Scottish independence consultation paper marks a defining moment
The publication of the Scottish Government's consultation paper is a defining moment in a journey of false starts, twists and turns.
When Alex Salmond took over - again - as Scottish National Party (SNP) leader in 2004, he was three years from winning a historic victory, taking charge of the first minority administration in Edinburgh, the home to Scotland's devolved parliament.
The party campaigned in 2007 to secure the "trust and support" of voters, saying the ultimate decision on the constitution would be taken in a referendum.
But the Labour, Conservative and Liberal Democrat parties combined to block any real attempt to put the SNP's first Referendum Bill to the test in the four-year term.
Instead, the opposition groups threw their weight behind a consultation aimed at extending devolved powers - now incorporated in the UK Government's Scotland Bill - but ignored the possibility of independence.
That was left to the SNP in government, which launched its own "national conversation" on the future of the constitution.
What followed were a series of glossy documents outlining the case but, according to the SNP's critics, a lack of detail on the nuts and bolts of independence.
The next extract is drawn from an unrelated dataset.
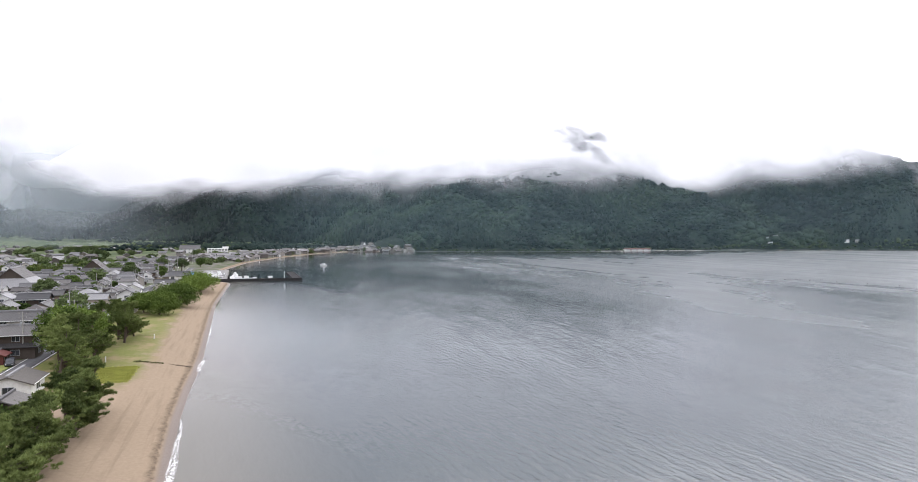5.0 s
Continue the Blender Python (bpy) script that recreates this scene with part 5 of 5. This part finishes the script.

Questions are still being asked on what a Scottish army might look like, what currency will be used and how the country would fit in to the EU, if at all.
Along the way, and with the SNP's draft legislation published, the journey took a twist. Wendy Alexander, who was Labour's leader at Holyrood at the time, used a television interview to challenge Mr Salmond to "bring it on" and call a snap referendum with her party's blessing, but not to his timetable.
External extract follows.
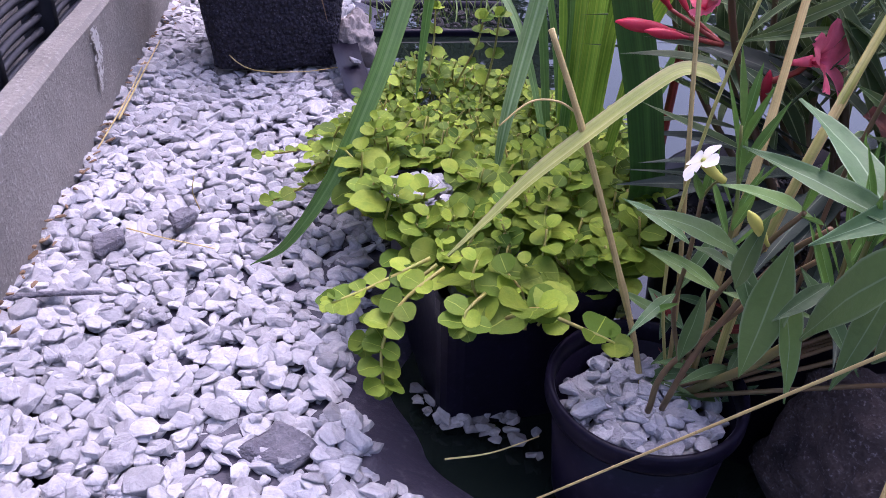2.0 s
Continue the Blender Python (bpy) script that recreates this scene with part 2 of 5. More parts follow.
def surface(name, a, b, rough=0.6, scale=40.0, fine=300.0, bump=0.3, depth=0.002, spec=0.4, third=None, islands=0.0, each=0.0, metal=0.0, rough_var=0.15, veins=None, grains=0.0):
    """A mineral, plastic or earthen surface: two colours mixed by coarse and fine noise, with relief."""
    ma = bpy.data.materials.new(name)
    ma.use_nodes = True
    nt = ma.node_tree
    bs = nt.nodes["Principled BSDF"]
    big, small = noise_of(nt, scale), noise_of(nt, fine, 6.0)
    col = ramp_mix(nt, contrast(nt, big, 0.3, 0.7), a, b)
    if third:
        col = ramp_mix(nt, contrast(nt, small, 0.56, 0.72), col, third)
    if grains:
        ge = nt.nodes.new("ShaderNodeNewGeometry")
        vo = nt.nodes.new("ShaderNodeTexVoronoi")
        vo.inputs["Scale"].default_value = grains
        nt.links.new(ge.outputs["Position"], vo.inputs["Vector"])
        lump = contrast(nt, vo.outputs["Distance"], 0.75, 0.1)
        big = calc(nt, "ADD", calc(nt, "MULTIPLY", lump, 2.2), big)
        gap = calc(nt, "MULTIPLY_ADD", lump, 0.75, 0.35)
    if veins:
        uv = nt.nodes.new("ShaderNodeUVMap")
        uv.uv_map = "uv"
        mp = nt.nodes.new("ShaderNodeMapping")
        mp.inputs["Scale"].default_value = (1.2, 6.5, 1.0)
        nt.links.new(uv.outputs["UV"], mp.inputs["Vector"])
        ge = nt.nodes.new("ShaderNodeNewGeometry")
        ob = nt.nodes.new("ShaderNodeObjectInfo")
        vn = nt.nodes.new("ShaderNodeTexNoise")
        vn.noise_dimensions = "4D"
        vn.inputs["Scale"].default_value, vn.inputs["Detail"].default_value, vn.inputs["Distortion"].default_value = 1.0, 6.0, 1.2
        nt.links.new(mp.outputs[0], vn.inputs["Vector"])
        nt.links.new(calc(nt, "MULTIPLY", calc(nt, "ADD", ge.outputs["Random Per Island"], ob.outputs["Random"]), 40.0), vn.inputs["W"])
        col = ramp_mix(nt, calc(nt, "MULTIPLY", contrast(nt, vn.outputs["Fac"], 0.50, 0.70), 0.36), col, veins)
        big = vn.outputs["Fac"]
    hv = nt.nodes.new("ShaderNodeHueSaturation")
    nt.links.new(col, hv.inputs["Color"])
    val = contrast(nt, small, 0.2, 0.8)
    v = calc(nt, "MULTIPLY_ADD", val, 0.3, 0.85)
    if grains:
        v = calc(nt, "MULTIPLY", v, gap)
    if islands or each:
        a = max(islands, each)
        v = calc(nt, "MULTIPLY", v, calc(nt, "MULTIPLY_ADD", piece_draw(nt), a, 1 - a * 0.6))
    nt.links.new(v, hv.inputs["Value"])
    nt.links.new(hv.outputs["Color"], bs.inputs["Base Color"])
    nt.links.new(calc(nt, "MULTIPLY_ADD", small, rough_var, rough - rough_var / 2, clamp=True), bs.inputs["Roughness"])
    bs.inputs["Specular IOR Level"].default_value, bs.inputs["Metallic"].default_value = spec, metal
    if bump:
        bp = nt.nodes.new("ShaderNodeBump")
        bp.inputs["Strength"].default_value, bp.inputs["Distance"].default_value = bump, depth
        nt.links.new(calc(nt, "MULTIPLY_ADD", big, 0.6, small), bp.inputs["Height"])
        nt.links.new(bp.outputs["Normal"], bs.inputs["Normal"])
    return ma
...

Mr Salmond refused and put the policy to the people for re-election in 2011 - securing an unprecedented majority in the 129-seat Scottish Parliament, which uses a form of proportional representation. The win means the SNP can pass any legislation without the need to rely on opposition votes.
But calls to bring forward the ballot resurfaced in the high-profile intervention by Prime Minister David Cameron this month. He too told Mr Salmond to hold the ballot sooner rather than later, prompting accusations that London was meddling in Scottish affairs.
Instead, Mr Salmond has stuck to the plan which he alluded to under questioning in a BBC televised election debate last year.
With just days to go to the election, he said the referendum would be held "in the second half" of the current five-year term. There had been no mention of the timescale in the SNP manifesto.
It was only after the UK Government's intervention that he revealed the question would be asked in autumn 2014.
In the past few weeks, the policy has been subject to heightened scrutiny, with interventions on the legal structure to the ballot, what questions should be asked, when it should be held and who should be eligible to vote.
Only when the process is cleared up can the debate swing back to the detailed substance of what independence would really mean for Scotland.